Le président tunisien Zine El-Abidine Ben Ali à Tunis, le 12 novembre 2009.AP/HASSENE DRIDI

La Tunisie n’a pas grand-chose à se reprocher en matière de droits de l’homme. Il y a bien eu “quelques problèmes”, mais le gouvernement y remédie, puisque “des dizaines” d’officiers de police ont été jugés pour “corruption ou autres délits”. Malheureusement, “certaines ambassades”, à Tunis, et “des organisations de défense des droits de l’homme” ont pris prétexte de la lutte antiterroriste menée par le gouvernement pour multiplier les critiques. Ça n’est pas une “attitude amicale”… Le télégramme américain qui résume la rencontre, au printemps 2008 à Tunis, entre le président Zine El-Abidine Ben Ali et le sous-secrétaire d’Etat américain chargé des affaires du Proche-Orient et de l’Afrique du Nord, David Welch, ne dit rien de la réponse du diplomate.

Mais d’autres mémos, obtenus par WikiLeaks et révélés par Le Monde, permettent de se faire une idée précise du régime tunisien vu par les diplomates américains. Dans un câble daté de juin 2008, sous le titre “Ce qui est à vous est à moi”, l’ambassade décrit la corruption organisée par l’entourage familial du chef de l’Etat -“la Famille”- qualifié de “quasi-mafia”.

Plus d’une dizaine d’exemples sont cités. Ici, c’est l’épouse du président qui se voit accorder gratuitement par l’Etat un terrain, qui sera viabilisé tout aussi gratuitement, pour construire un établissement scolaire privé, revendu depuis. Là c’est un gendre qui récupère “un immense manoir tape-à-l’œil” construit sur un terrain exproprié par l’Etat, officiellement pour les besoins de l’Agence de l’eau.

Plus loin, c’est un autre gendre qui acquiert 17 % de la Banque du Sud à la veille de sa privatisation, et qui revendra ses actions “avec un confortable bénéfice” à un consortium bancaire hispano-marocain, lui assurant ainsi le contrôle majoritaire qu’elle souhaitait…

“LE PRÉSIDENT PREND DE L’ÂGE”

A l’été 2009, un autre mémo élargit le champ de vision et, non sans avoir salué la robuste croissance économique (5 % en moyenne depuis dix ans) et le statut avancé de la femme, recense les “gros problèmes” du pays. “Le président Ben Ali prend de l’âge, son régime est sclérosé, et il n’y a pas de successeur avéré, peut-on lire. Beaucoup de Tunisiens sont frustrés par le manque de liberté politique et en colère contre la corruption de la famille de la première dame, le taux de chômage élevé et les disparités régionales. L’extrémisme reste une menace. Confronté à ces problèmes, le gouvernement n’accepte ni critique ni conseil, qu’il vienne de l’intérieur ou de l’extérieur.

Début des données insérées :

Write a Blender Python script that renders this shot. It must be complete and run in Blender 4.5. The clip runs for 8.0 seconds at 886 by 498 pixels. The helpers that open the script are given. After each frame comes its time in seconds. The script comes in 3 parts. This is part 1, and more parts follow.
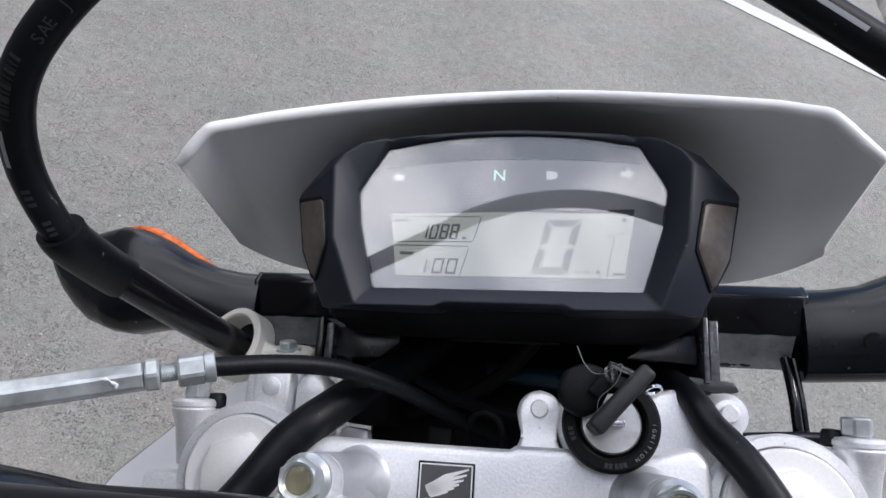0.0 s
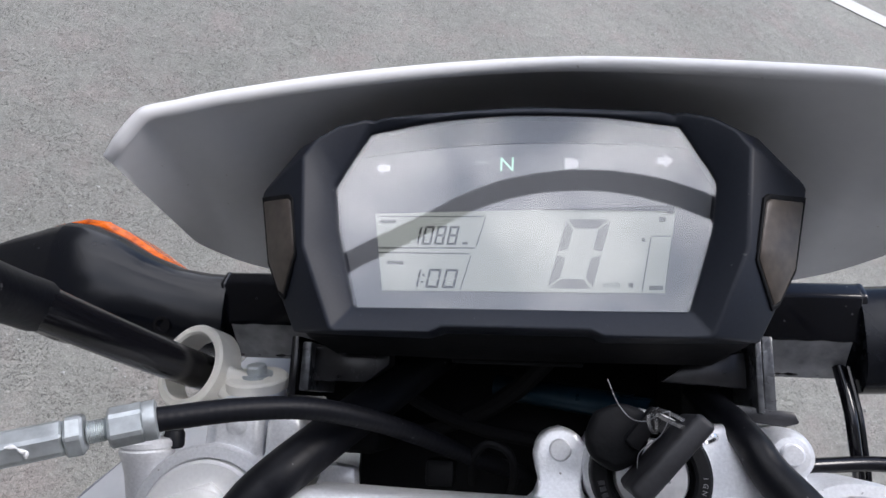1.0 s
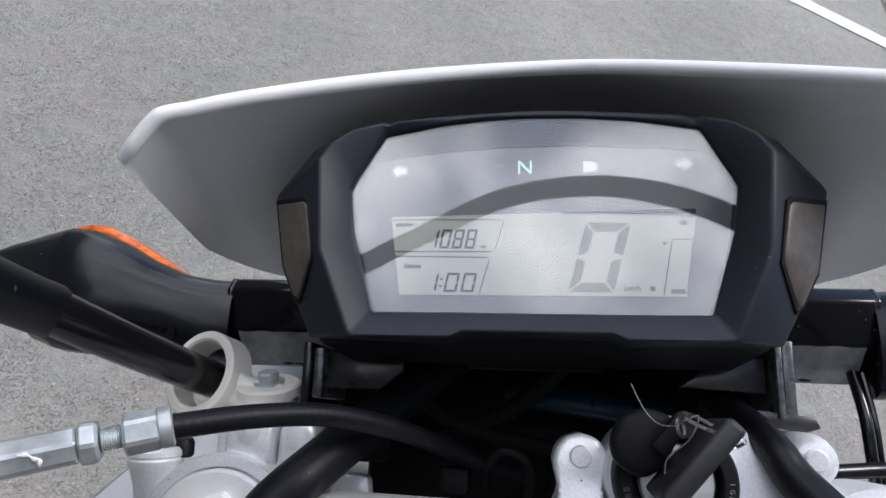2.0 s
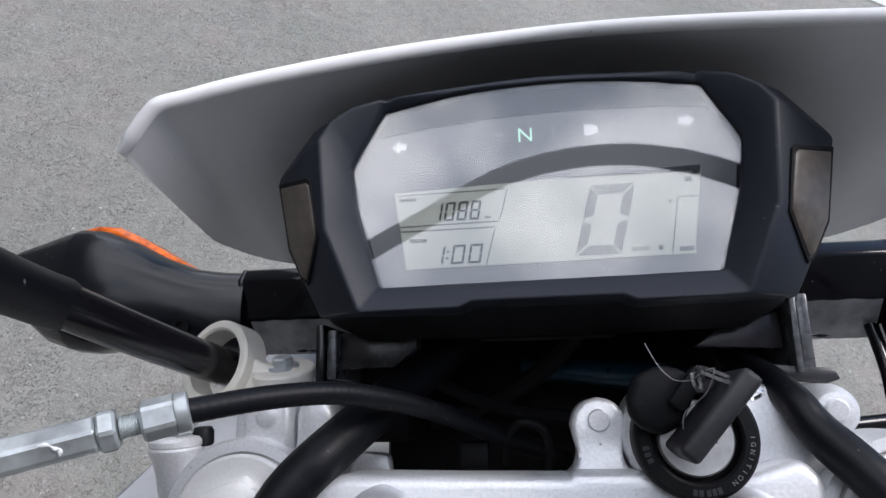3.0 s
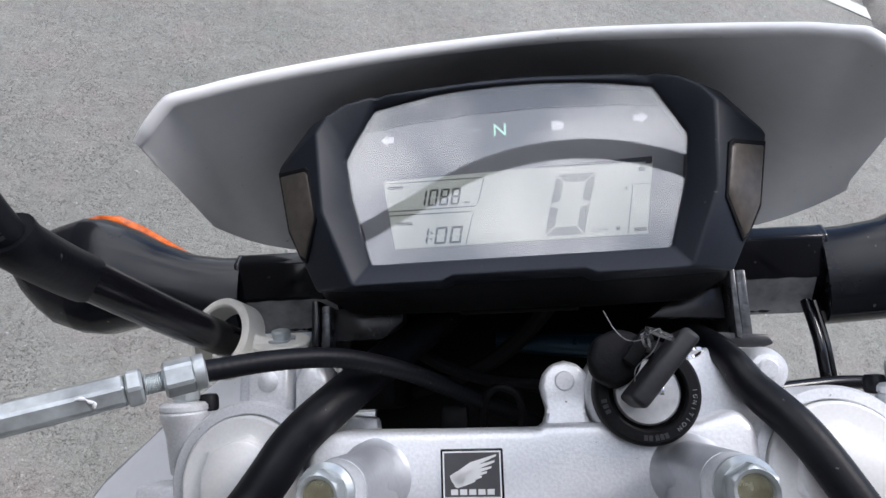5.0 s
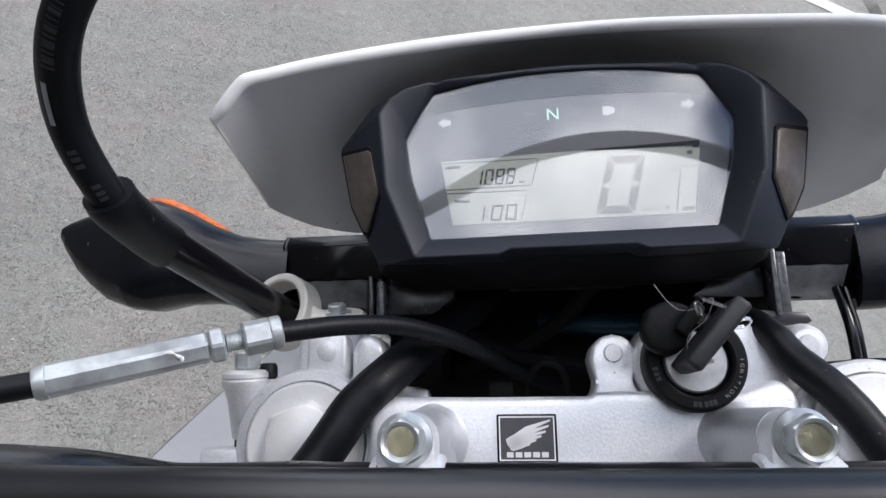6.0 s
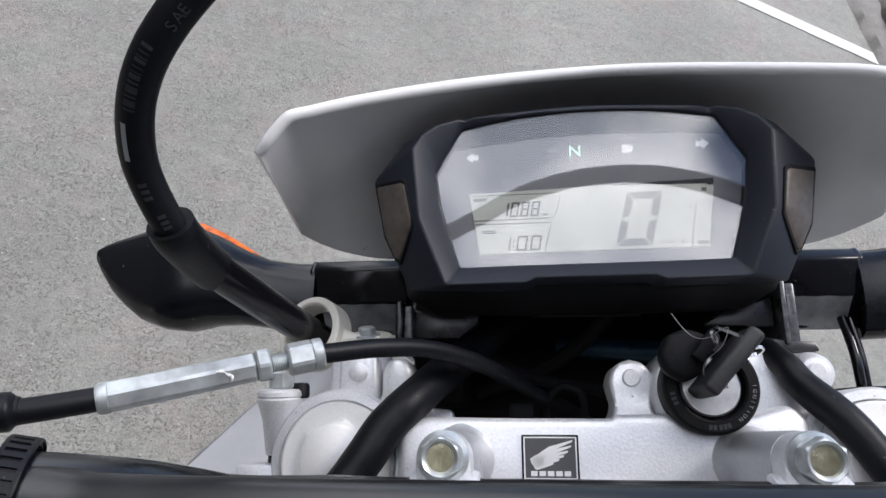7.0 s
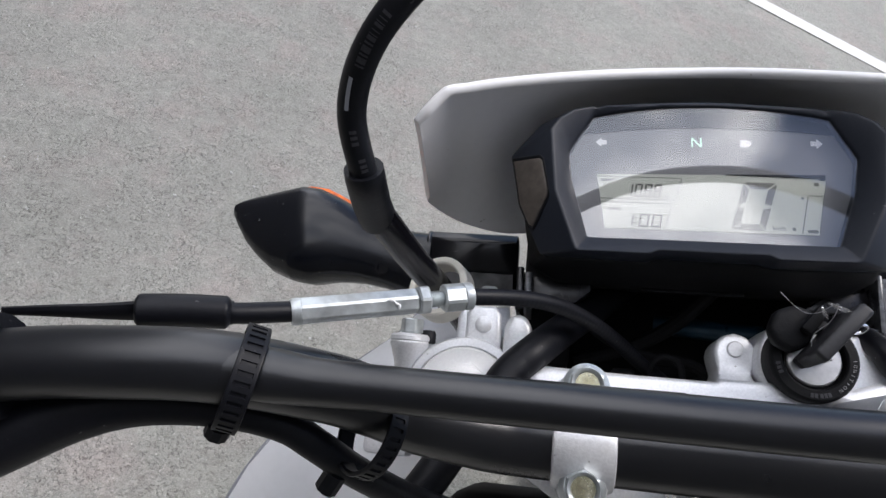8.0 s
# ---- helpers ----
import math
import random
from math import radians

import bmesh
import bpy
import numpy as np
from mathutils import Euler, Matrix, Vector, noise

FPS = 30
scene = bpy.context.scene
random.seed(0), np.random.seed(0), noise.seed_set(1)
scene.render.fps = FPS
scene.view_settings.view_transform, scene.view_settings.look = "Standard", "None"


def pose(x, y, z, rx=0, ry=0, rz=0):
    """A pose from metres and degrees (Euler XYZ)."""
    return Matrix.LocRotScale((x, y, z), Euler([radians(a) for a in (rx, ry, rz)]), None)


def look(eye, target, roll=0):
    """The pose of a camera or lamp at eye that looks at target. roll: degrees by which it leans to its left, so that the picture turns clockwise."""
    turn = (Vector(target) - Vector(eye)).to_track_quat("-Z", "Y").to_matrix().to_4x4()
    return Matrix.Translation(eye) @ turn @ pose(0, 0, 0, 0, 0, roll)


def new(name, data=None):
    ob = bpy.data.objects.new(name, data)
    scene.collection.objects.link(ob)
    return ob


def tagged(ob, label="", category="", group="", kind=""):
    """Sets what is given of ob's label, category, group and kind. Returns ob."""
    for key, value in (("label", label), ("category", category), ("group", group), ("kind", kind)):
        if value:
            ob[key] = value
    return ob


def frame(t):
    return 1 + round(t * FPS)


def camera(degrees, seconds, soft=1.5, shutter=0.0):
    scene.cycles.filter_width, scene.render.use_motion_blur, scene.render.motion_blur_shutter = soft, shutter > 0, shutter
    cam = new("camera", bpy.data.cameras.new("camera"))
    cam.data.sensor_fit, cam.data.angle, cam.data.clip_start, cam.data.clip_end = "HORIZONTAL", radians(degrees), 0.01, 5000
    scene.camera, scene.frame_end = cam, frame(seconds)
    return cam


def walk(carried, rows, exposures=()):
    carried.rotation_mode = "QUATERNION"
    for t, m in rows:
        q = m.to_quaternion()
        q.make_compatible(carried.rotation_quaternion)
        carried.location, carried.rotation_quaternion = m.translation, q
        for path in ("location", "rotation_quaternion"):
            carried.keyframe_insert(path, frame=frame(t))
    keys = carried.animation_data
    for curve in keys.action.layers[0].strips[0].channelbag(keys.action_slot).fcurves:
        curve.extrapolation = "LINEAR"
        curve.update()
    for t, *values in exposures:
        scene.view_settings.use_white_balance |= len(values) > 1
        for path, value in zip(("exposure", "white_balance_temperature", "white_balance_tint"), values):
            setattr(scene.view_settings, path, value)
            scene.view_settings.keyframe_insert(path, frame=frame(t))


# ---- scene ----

A l’inverse, il ne cherche qu’à imposer un contrôle plus strict, souvent en s’appuyant sur la police. Résultat : la Tunisie est à la peine et notre relation [avec elle] également.”

Pour les diplomates, travailler en Tunisie est devenu très difficile. Les contrôles, “mis en place par le ministre des affaires étrangères”, les contraignent à avoir une permission écrite avant tout contact avec un officiel. Une demande de réunion doit être accompagnée d’une note diplomatique. “Beaucoup restent sans réponse”, précise un mémo.

PRIVILÉGIER LA DISCRÉTION

Maintenir des contacts avec les militants de la société civile est une gageure. Et les Tunisiens invités à des réceptions par l’ambassade font l’objet d’intimidations par des policiers en civil postés à proximité.

Quelle devrait être la politique de l’administration Obama en Tunisie ? Poursuivre les contacts avec l’opposition et la société civile. Continuer à critiquer “l’absence de démocratie et le peu de respect pour les droits de l’homme”, le faire “de façon très claire, le plus souvent possible, et à très haut niveau”, mais, à rebours de l’administration Bush, en privilégiant la discrétion.

Les Etats-Unis, ajoute le télégramme, devraient aussi demander aux pays européens d’intensifier leurs efforts pour “persuader le gouvernement tunisien d’accélérer les réformes politiques”.

L’Allemagne et la Grande-Bretagne sont acquis à cette idée, mais “des pays-clés comme la France et l’Italie hésitent à faire pression” sur la Tunisie.